Tuesday, July 10, 2012

City of Rocks: Sabotaged Ribbons and Smoke!

Tuesday July 10 2012

I got dropped off at 7500 feet to hike down the trail to the Bread Loaves to confirm the trail markings for tomorrow's Day 1 (and all 4 days) of the City of Rocks Endurance ride… and some of the ribbons had been either eaten by cows, or pulled by people. 

I know cows eat ribbons (but I don't know why they eat ribbons), but why would people pull ribbons? Steve Bradley our photographer, while out scouting good picture-taking spots, discovered where some missing ribbons were: some campers had helped themselves to some and had pinned the bright colors to their camp clothes line. I mean - really? 

Now tomorrow, even though I hung out new ribbons, I have to re-hike the trail ahead of the riders to make sure the new ribbons haven't disappeared again. I would have brought my hiking shoes if I'd'a known I'd been doing so much hiking! But that's OK, because the views are spectacular, no matter how many times you see them.

Meanwhile, the fire report: We heard that the fire back home at Oreana is under control, with crews just watching hot spots. That's a great relief.

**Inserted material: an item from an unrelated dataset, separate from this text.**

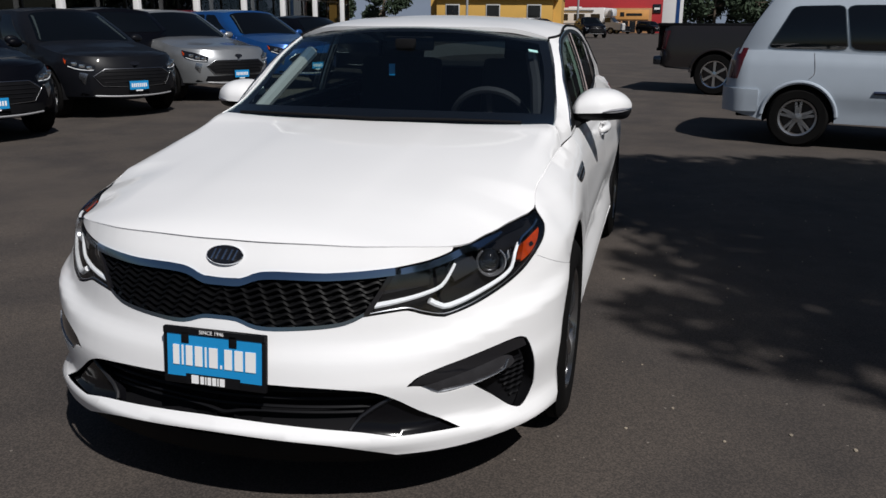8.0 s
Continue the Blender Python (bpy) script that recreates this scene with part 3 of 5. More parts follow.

Meanwhile, here at City of Rocks, with today's afternoon thunderstorm, we suddenly saw smoke rising above the forested Albion Mountains - not far from where we started our hike this morning, where the riders will be riding. It overshadowed Ridecamp.

We called the Forest Service to ask about it, and they said they were just sending out crews to check it out. Steve rode out to a lookout in the mountains, and got a great shot of the smoke plume:

He saw a chopper and two planes flying around. Then when another thunderstorm dumped a bunch of rain in that area, a valley-full of white smoke blew our way - the kind of smoke you get from a doused fire.

A couple of crises averted today - just routine modus operandi for an endurance ride!


  1. Glad the rain came.

    One hunter pace I rode--in a State Park I knew really well, fortunately--someone had sabotaged the ribbons. We ended up following the wrong trail--the one marked for another part of the competition--for quite a while before finding our way back to to the proper course. Needless to say, our time was way off ideal, but we weren't the only "lost" riders.

    Out your way, getting lost could be a seriously dangerous proposition. Hope you can monitor things well enough to keep those markers in place. *sigh* (Dumb campers....)

  2. Thank goodness you got some rain and the fires are under control. It is terribly dry here in NY, but we aren't worried about fires (yet). What a terrible thing.

    I hope the ride goes well.

  3. I'm glad that fire is under control- 4 miles away must have been awful scary.

  4. Glad that fire got doused!

    We've had trail markers at Renegade Rendezvous sabotaged by "jokers in jeepsters", but it's almost always elk. We can always tell when it's elk: they eat the ribbons and spit out the clothespins!